## Challenge
Find each line with the word "part" and state how many there are, nothing more.

## Data
☆ ☆ ☆ ☆

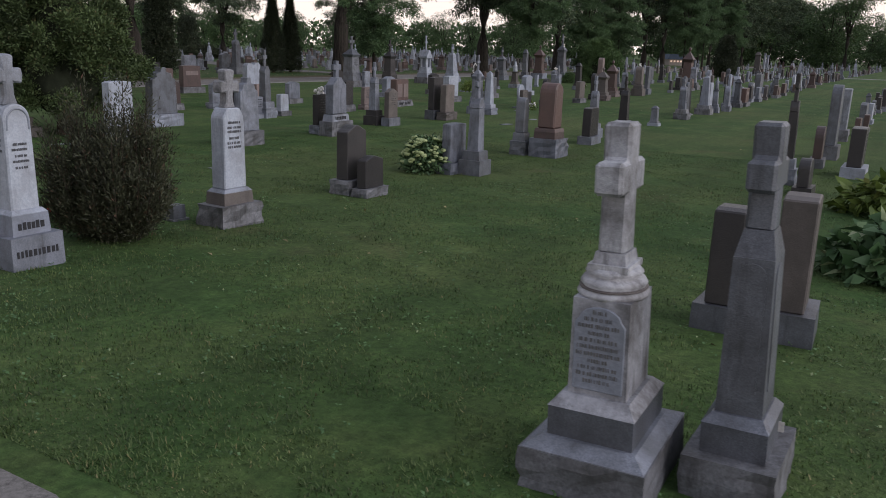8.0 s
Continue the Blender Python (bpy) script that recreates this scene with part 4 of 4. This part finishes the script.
def arched_monument():
    """A tall white shaft with an arched head on each face, a flared cross over it and two dark name bands."""
    g = thing("gravestone", placed(-8.74, 5.73, 0, 0.6, 0, 0), "tall white marble monument with arched faces and a cross", "gravestone", "gravestones of the cemetery")
    st = STONES["W"]
    part("base", block(-0.04, 0.36, 0.54, 0.54, 0.53, 0.53, 0.014), STONES["G"], g, "grey stone base")
    part("plinth", block(0.32, 0.20, 0.39, 0.39, 0.37, 0.37, 0.012), st, g)
    part("collar", block(0.515, 0.04, 0.375, 0.375, 0.30, 0.30, 0.006), st, g)
    bm = outline_prism(tablet_outline("round", 0.285, 0.54, 1.54, 0.93), 0.27, 0.016)
    for vtx in bm.verts:
        vtx.co.y *= 1 - 0.07 * (vtx.co.z - 0.54)
    part("shaft", bm, st, g)
    for sx, rot in ((0.0, 0.0), (1.0, -math.pi / 2)):
        bm = bmesh.new()
        pts = [(0.105 * math.cos(q), 1.38 + 0.115 * math.sin(q)) for q in np.linspace(0.0, math.pi, 13)]
        tube(bm, [(px, -0.128, pz) for px, pz in [(0.108, 1.30)] + pts + [(-0.108, 1.30)]], [0.009] * 15, 6)
        bmesh.ops.rotate(bm, verts=bm.verts, cent=(0, 0, 0), matrix=Matrix.Rotation(rot, 3, "Z"))
        part("arch_moulding", bm, st, g)
    zs = [1.16, 1.11, 1.05, 1.0, 0.94]
    part("inscription", bars(zs, [0.14, 0.17, 0.12, 0.17, 0.13], 0.024, -0.134), INK, g, "worn rows of carved lettering")["kind"] = "stuff"
    part("side_inscription", side_bars([1.2, 1.15, 1.1], [0.15, 0.13, 0.15], 0.024, -0.143), INK, g, "worn rows of carved lettering")["kind"] = "stuff"
    part("nameplate", bars([0.375], [0.27], 0.075, -0.194, steps=(0.42, 0.5), gaps=(0.16, 0.2)), BLACK_INK, g, "dark carved name band")["kind"] = "stuff"
    part("base_lettering", bars([0.13], [0.44], 0.07, -0.271, steps=(0.3, 0.42), gaps=(0.22, 0.28)), BLACK_INK, g, "dark carved name band")["kind"] = "stuff"
    pts = [(-0.075, 1.52), (0.075, 1.52), (0.048, 1.60), (0.046, 1.73), (0.13, 1.715), (0.145, 1.80), (0.13, 1.865), (0.055, 1.85), (0.066, 1.97), (0.0, 1.99), (-0.066, 1.97), (-0.055, 1.85), (-0.13, 1.865), (-0.145, 1.80), (-0.13, 1.715), (-0.046, 1.73), (-0.048, 1.60)]
    part("cross", outline_prism(pts, 0.12, 0.014), STONES["G"], g, "grey flared cross")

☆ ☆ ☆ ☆

## Output for this task
11